There are bound to be intriguing results from any study of the health effects of different types of ambulating, ChefRat, but I’m not convinced you’ve identified the best of them yet. Keep looking at the original research on these questions—not the “conclusions” published in the popular press.
It’s too easy for Men’s Health magazine to say: “research shows there’s a better overall health benefit” to intensive walking three times a week than to daily casual walking without being at all specific about what “better health” means.
For example, there may be a psychological benefit to getting out daily to clear one’s head and reduce stress. That would qualify as a “health benefit” depending on who’s describing health.
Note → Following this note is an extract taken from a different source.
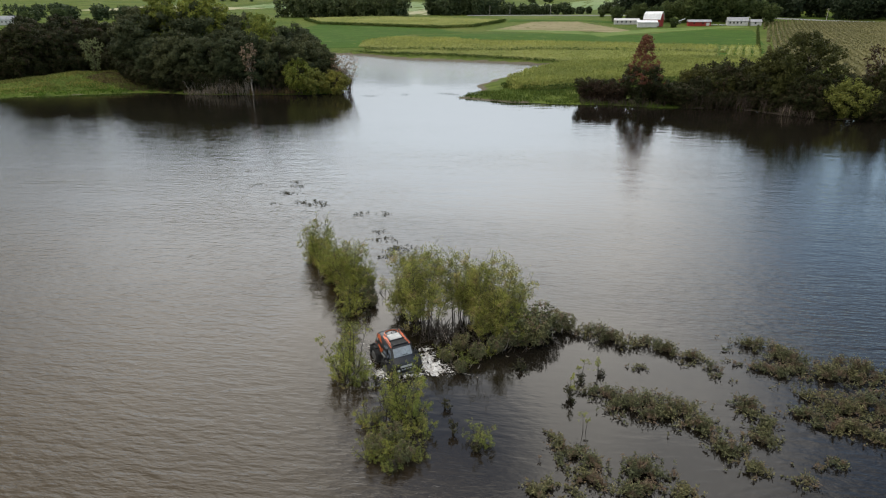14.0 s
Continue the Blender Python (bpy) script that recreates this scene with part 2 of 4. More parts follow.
def ground_material():
    m, n, l, b = material("grass_and_mud", 0.9, 0.03)
    big, mid, fine = noise_node(n, l, 0.018, 4), noise_node(n, l, 0.25, 4), noise_node(n, l, 2.2, 4)
    c = ramp(n, [(0.3, (0.05, 0.083, 0.015)), (0.55, (0.084, 0.112, 0.022)), (0.75, (0.13, 0.137, 0.043))])
    l.new(big.outputs["Fac"], c.inputs["Fac"])
    c2 = ramp(n, [(0.3, (0.68, 0.72, 0.7)), (0.7, (1.25, 1.2, 1.1))])
    l.new(mid.outputs["Fac"], c2.inputs["Fac"])
    col = mixed(n, l, 1.0, c.outputs["Color"], c2.outputs["Color"], "MULTIPLY")
    mud = n.new("ShaderNodeAttribute")
    mud.attribute_name = "mud"
    mr = n.new("ShaderNodeMath")
    mr.operation = "MULTIPLY_ADD"
    mr.inputs[1].default_value, = (0.7,)
    l.new(mid.outputs["Fac"], mr.inputs[0])
    l.new(mud.outputs["Fac"], mr.inputs[2])
    mk = ramp(n, [(0.78, (0, 0, 0)), (0.95, (1, 1, 1))])
    l.new(mr.outputs["Value"], mk.inputs["Fac"])
    mudc = ramp(n, [(0.3, (0.085, 0.072, 0.052)), (0.7, (0.15, 0.13, 0.095))])
    l.new(fine.outputs["Fac"], mudc.inputs["Fac"])
    l.new(mixed(n, l, mk.outputs["Color"], col, mudc.outputs["Color"]), b.inputs["Base Color"])
    bp = n.new("ShaderNodeBump")
    bp.inputs["Distance"].default_value = 0.25
    l.new(fine.outputs["Fac"], bp.inputs["Height"])
    l.new(bp.outputs["Normal"], b.inputs["Normal"])
    return m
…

One possibility occurs to me. I’ve often maintained that it doesn’t matter how fast a runner/walker covers the ground. For the purpose of burning calories, the prolonged mild activity of walking 10 miles in two hours should be the same as the benefit of running two miles in 15 minutes. It requires the same amount of work to do both. The load is the same, and it’s carried over the same distance. But different “types” of benefits could be gained, right? The heart, for example, might work harder over a shorter term for the runner. Is that exercise the equivalent of the mild increase over a longer period? And how about the leg muscles? Do they do the same work, or is there a difference between how FAST they carry that load the same distance?
Let me know what you think about how to make your research more worthwhile.